For those interested, a python implementation of essentially what is given above is included for comparison:

from math import ceil, sqrt, gcd, lcm
import random
import time
from gmpy2 import mpz

def bsgs(g, h, p, upper_bound=None):
    if upper_bound:
        m = ceil(sqrt(upper_bound))
    else:
        m = ceil(sqrt(p-1))

    if not hasattr(bsgs, 'baby_steps'):
        bsgs.baby_steps = dict()
        gi = mpz(1)
        for i in range(m):
            bsgs.baby_steps[gi] = i
            gi = (gi * g) % p

    c = pow(g, m * (p - 2), p)
    hi = h
    # giant steps
    for j in range(m):
        if hi in bsgs.baby_steps:
            return j * m + bsgs.baby_steps[hi]
        hi = (hi * c) % p
    # No solution
    return None

def crt(xs, ns_fac, n):
    x = 0
    ns = [p**e for p,e in ns_fac]
    common = gcd(*ns)
    ns = [n // common for n in ns]

    for xi, ni in zip(xs, ns):
        yi = n // ni
        zi = pow(yi, -1, ni)
        x += xi * yi * zi
    return x % n

def pohlig_hellman(g,h,p,n,n_factors):
    dlogs = []
    for pi, ei in n_factors:
        # Set up for each step
        ni = pi**ei
        gi = pow(g, n // ni, p)
        hi = pow(h, n // ni, p)

        # Groups of prime-power order
        xi = 0
        hk_exp = ni // pi
        gamma = pow(gi, hk_exp, p)

        for k in range(ei):
            # Create hk in <γ>
            gk = pow(gi, -xi, p)
            hk = pow(gk*hi, hk_exp, p)
            # make call to rust
            dk = bsgs(gamma, hk, p, upper_bound=pi)
            # increment the secret
            xi += dk*(pi**k)
            # Reduce the exponent
            hk_exp = hk_exp // pi
        
        del bsgs.baby_steps
        dlogs.append(xi)
    return crt(dlogs, n_factors, n)

def dlog_backdoor(g,h,N,p,q):
    np_factors = [(2, 1), (785685301, 16), (633462701, 1)]
    np = p-1

    nq_factors = [(2, 1), (794309437, 16), (942797321, 1)]
    nq = q-1

    xp = pohlig_hellman(g,h,p,np,np_factors)
    assert pow(g,xp,p) == pow(h,1,p)

    xq = pohlig_hellman(g,h,q,nq,nq_factors)
    assert pow(g,xq,q) == pow(h,1,q)

    x = crt([xp, xq], [(np, 1), (nq, 1)], np*nq)
    return x % order

p = mpz(26713395582018967511973684657814004241261156269415358729692119332394978760010789226380713422950849602617267772456438810738143011486768190080495256375003)
q = mpz(47346065295850807479811692397225726348630781686943994678601678975909956314423885777086052944991365707991632035242429229693774362516043822438274496319123)
np = p-1
nq = q-1

N = p*q
order = lcm(np,nq)

g = mpz(2)
x = mpz(random.randint(2,order))
h = pow(g,x,N)

print(f'x = {x}')

t = time.time()
x_guess = dlog_backdoor(g,h,N,p,q)

print(f'x_guess = {x_guess}')
print(f'Time taken: {time.time() - t}')
print(f'Solution found: {x == x_guess}')
print(f'Solution found: {pow(g,x_guess,N) == h}')

One alternative we briefly explored was using even larger prime factors and performing a precomputation step with GNFS (as implemented by cado-nfs) to allow fast on-the-spot computation of the discrete logarithms.
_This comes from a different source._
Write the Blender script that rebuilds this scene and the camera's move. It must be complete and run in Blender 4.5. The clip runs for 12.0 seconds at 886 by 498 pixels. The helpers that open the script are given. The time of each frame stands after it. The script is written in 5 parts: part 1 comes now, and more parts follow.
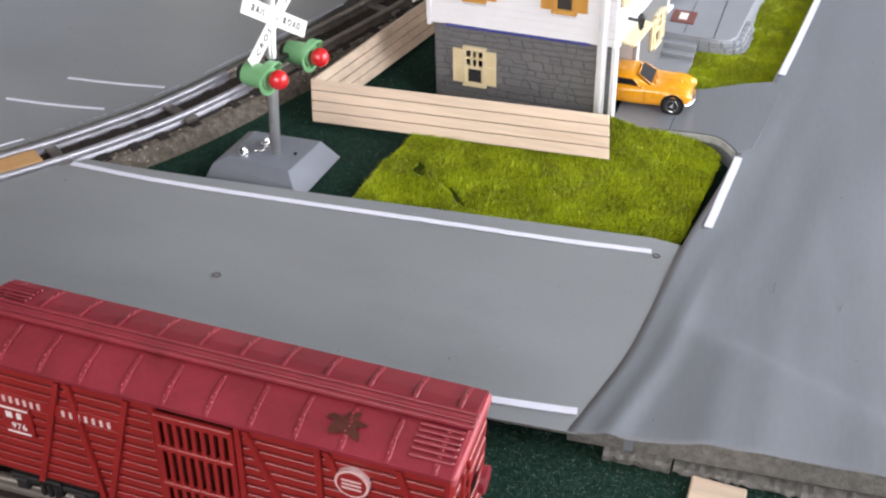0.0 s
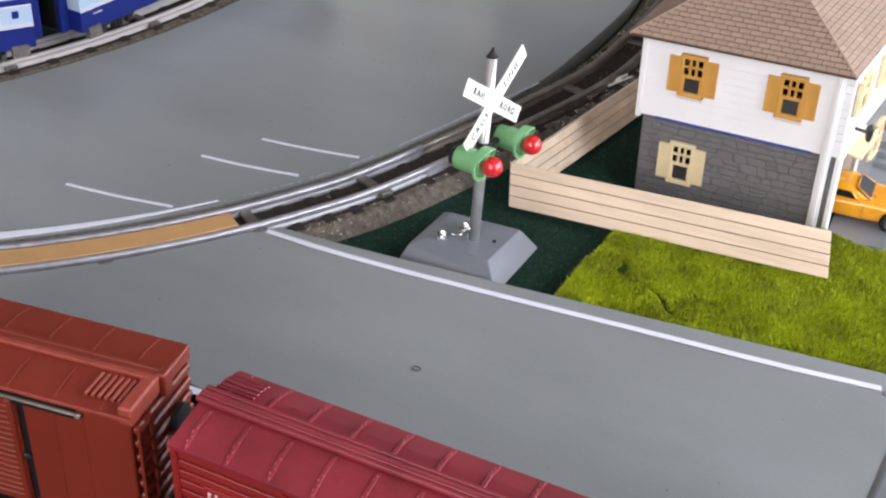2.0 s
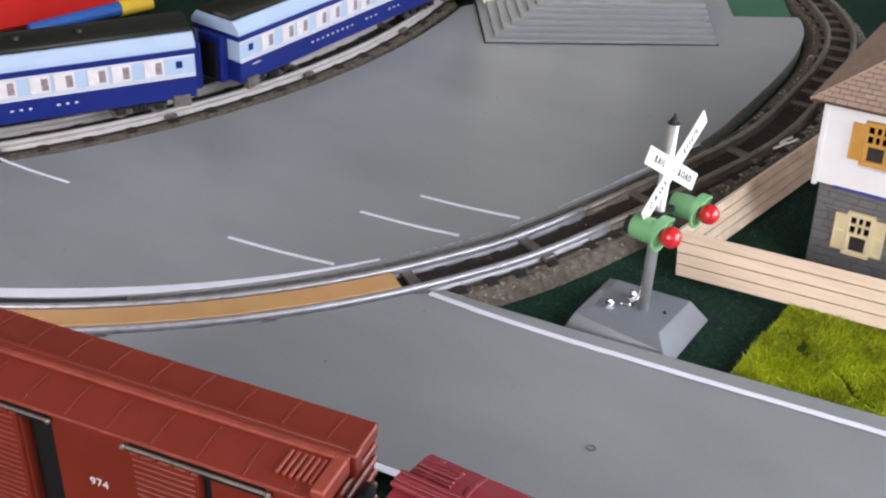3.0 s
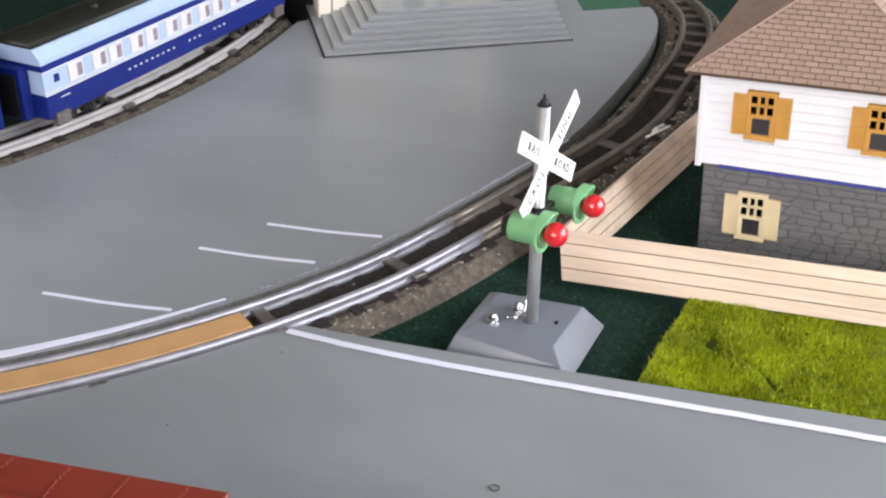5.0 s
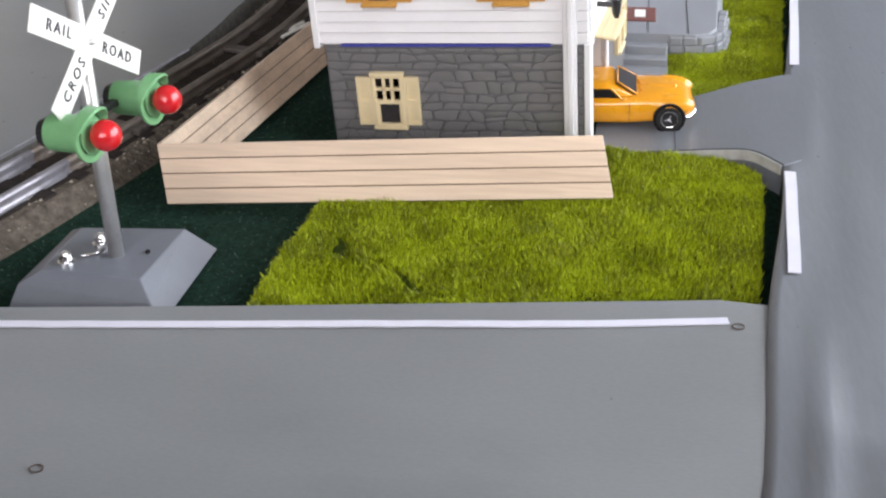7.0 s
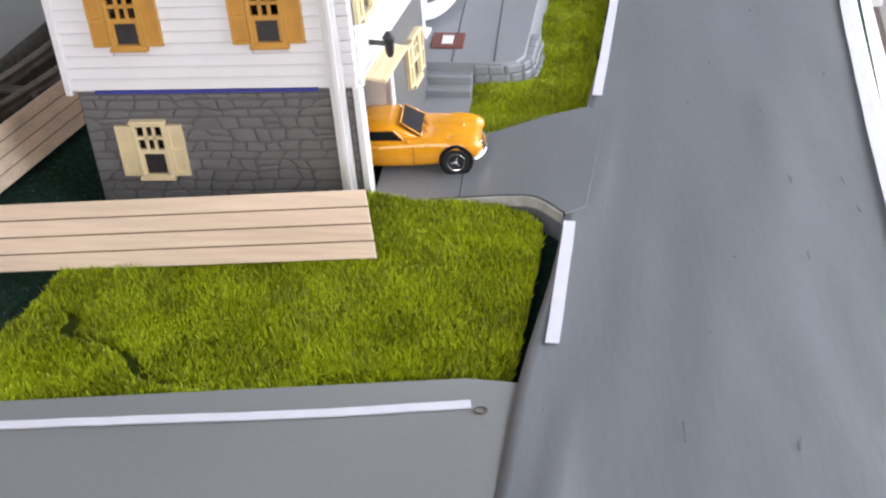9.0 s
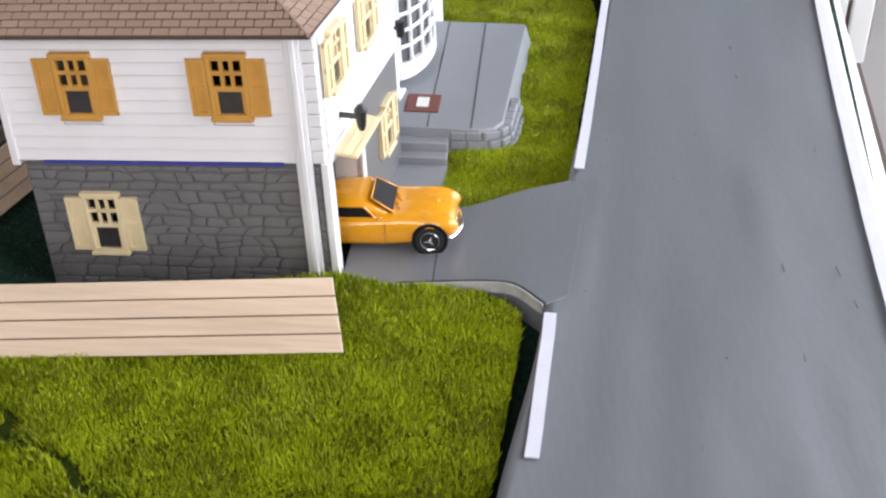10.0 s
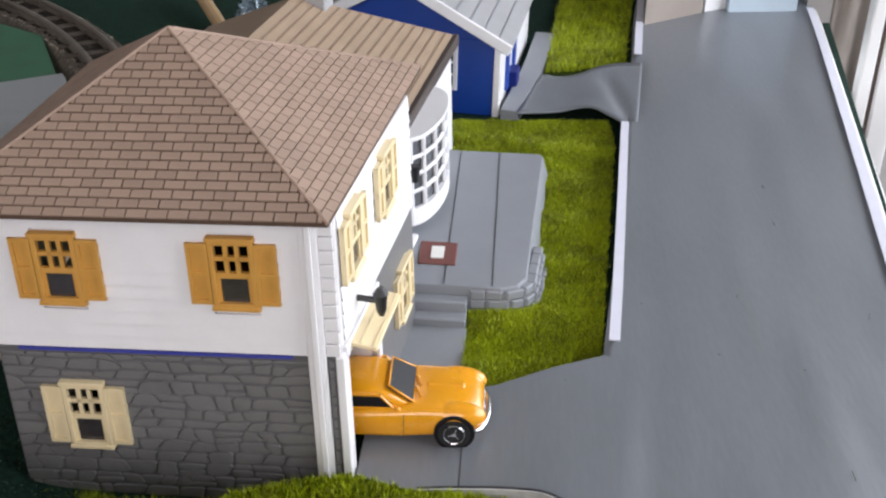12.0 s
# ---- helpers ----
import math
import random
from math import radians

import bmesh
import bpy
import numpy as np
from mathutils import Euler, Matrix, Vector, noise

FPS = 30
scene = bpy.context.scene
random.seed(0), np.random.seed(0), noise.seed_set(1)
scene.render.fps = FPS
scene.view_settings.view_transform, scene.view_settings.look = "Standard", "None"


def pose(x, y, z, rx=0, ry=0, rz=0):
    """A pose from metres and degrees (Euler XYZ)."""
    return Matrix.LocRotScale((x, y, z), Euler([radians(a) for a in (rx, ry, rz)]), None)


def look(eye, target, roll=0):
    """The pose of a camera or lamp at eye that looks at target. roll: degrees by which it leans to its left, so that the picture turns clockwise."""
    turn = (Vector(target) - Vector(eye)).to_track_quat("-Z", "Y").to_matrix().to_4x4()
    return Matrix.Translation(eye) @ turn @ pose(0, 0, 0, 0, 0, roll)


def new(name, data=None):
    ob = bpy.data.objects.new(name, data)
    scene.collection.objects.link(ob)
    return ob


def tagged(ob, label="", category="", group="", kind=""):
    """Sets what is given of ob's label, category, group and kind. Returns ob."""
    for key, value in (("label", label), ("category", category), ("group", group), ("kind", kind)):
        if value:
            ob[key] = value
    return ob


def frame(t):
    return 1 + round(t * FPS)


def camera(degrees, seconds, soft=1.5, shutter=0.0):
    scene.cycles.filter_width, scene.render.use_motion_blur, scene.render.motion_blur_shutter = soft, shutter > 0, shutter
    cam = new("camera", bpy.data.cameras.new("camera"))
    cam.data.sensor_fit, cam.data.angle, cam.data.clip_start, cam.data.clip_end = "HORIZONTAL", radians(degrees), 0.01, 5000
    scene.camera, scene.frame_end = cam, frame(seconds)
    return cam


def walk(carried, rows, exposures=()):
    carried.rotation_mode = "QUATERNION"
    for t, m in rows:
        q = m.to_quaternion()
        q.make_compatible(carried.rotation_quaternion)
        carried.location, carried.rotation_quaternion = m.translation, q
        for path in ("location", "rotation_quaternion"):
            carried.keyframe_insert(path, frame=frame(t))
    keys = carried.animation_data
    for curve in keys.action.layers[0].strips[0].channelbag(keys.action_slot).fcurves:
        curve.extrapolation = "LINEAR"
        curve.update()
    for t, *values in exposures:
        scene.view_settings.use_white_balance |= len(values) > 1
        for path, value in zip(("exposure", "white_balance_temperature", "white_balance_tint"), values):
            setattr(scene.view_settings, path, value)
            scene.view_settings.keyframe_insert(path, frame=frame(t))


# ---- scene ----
cam = camera(42.5, 12.0, soft=2.3)
PATH = [
    (0, (0.092, -0.663, 0.354), (-0.42, 0.87, -0.825), 1.7),
    (0.5, (0.074, -0.665, 0.353), (-0.439, 0.883, -0.805), 2.9),
    (1, (0.059, -0.662, 0.351), (-0.479, 0.884, -0.797), 3.6),
    (1.5, (0.044, -0.653, 0.353), (-0.567, 0.873, -0.787), 3.0),
    (2, (0.023, -0.648, 0.354), (-0.667, 0.865, -0.758), 3.7),
    (2.5, (-0.001, -0.65, 0.361), (-0.801, 0.829, -0.721), 3.2),
    (2.7, (-0.009, -0.649, 0.359), (-0.847, 0.816, -0.714), 3.2),
    (4.3, (-0.058, -0.622, 0.331), (-0.935, 0.841, -0.713), 0.8),
    (4.5, (-0.056, -0.619, 0.324), (-0.907, 0.863, -0.715), 0.3),
    (5, (-0.049, -0.588, 0.302), (-0.718, 1.014, -0.69), 0.4),
    (5.5, (-0.034, -0.554, 0.274), (-0.676, 1.096, -0.655), -2.7),
    (5.8, (-0.026, -0.533, 0.259), (-0.533, 1.161, -0.674), -2.3),
    (6, (-0.022, -0.52, 0.251), (-0.49, 1.182, -0.689), -2.8),
    (6.5, (-0.011, -0.502, 0.237), (-0.398, 1.19, -0.757), -2.7),
    (7, (0.003, -0.495, 0.225), (-0.298, 1.19, -0.811), -1.8),
    (7.5, (0.02, -0.481, 0.229), (-0.244, 1.2, -0.823), -2.1),
    (9.3, (0.067, -0.43, 0.23), (-0.097, 1.259, -0.829), -1.0),
    (9.5, (0.067, -0.422, 0.23), (-0.086, 1.274, -0.819), -0.3),
    (10, (0.06, -0.403, 0.236), (-0.073, 1.31, -0.788), 0.3),
    (10.5, (0.048, -0.375, 0.241), (-0.081, 1.343, -0.775), 0.7),
    (11, (0.038, -0.355, 0.245), (-0.082, 1.373, -0.755), 0.9),
    (11.5, (0.034, -0.345, 0.248), (-0.074, 1.397, -0.729), 1.5),
    (12, (0.035, -0.336, 0.254), (-0.058, 1.427, -0.686), 1.7),
]
EXPOSURES = [(0, 0.0), (2.5, 0.0), (4.5, 0.2), (5.5, 0.24), (6.0, -0.08), (6.5, -0.18), (7.5, -0.15), (9.5, -0.27), (10.5, -0.36), (11, -0.56), (11.5, -0.56), (12, -0.52)]
walk(cam, [(t, look(eye, target, roll)) for t, eye, target, roll in PATH], EXPOSURES)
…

While testing, this had a few drawbacks. First off, the precomputation time doesn’t depend on the subgroup size, but on the size of the modulus, which would allow us to alleviate the smooth $p - 1$ weakness, but at the cost of a very heavy precomputation if we wanted to keep $n$ hard enough to factor. Secondly, even for smaller primes $p$, we found that the overhead of calling into cado to perform the online discrete logarithm had a large overhead.

Overall, we are happy with our chosen backdoor and feel that it was the best solution in the inherent trade-off between the speed of the oracle — since we don’t want a solution to take hours to perform either — the precomputation cost before the CTF and the room for unintended factorization of $n$. We are unaware of any team having succeeded in factoring $n$ without recovering the group order, so it does appear that our approach was successful enough to withstand what some smart CTF players tried to do to it.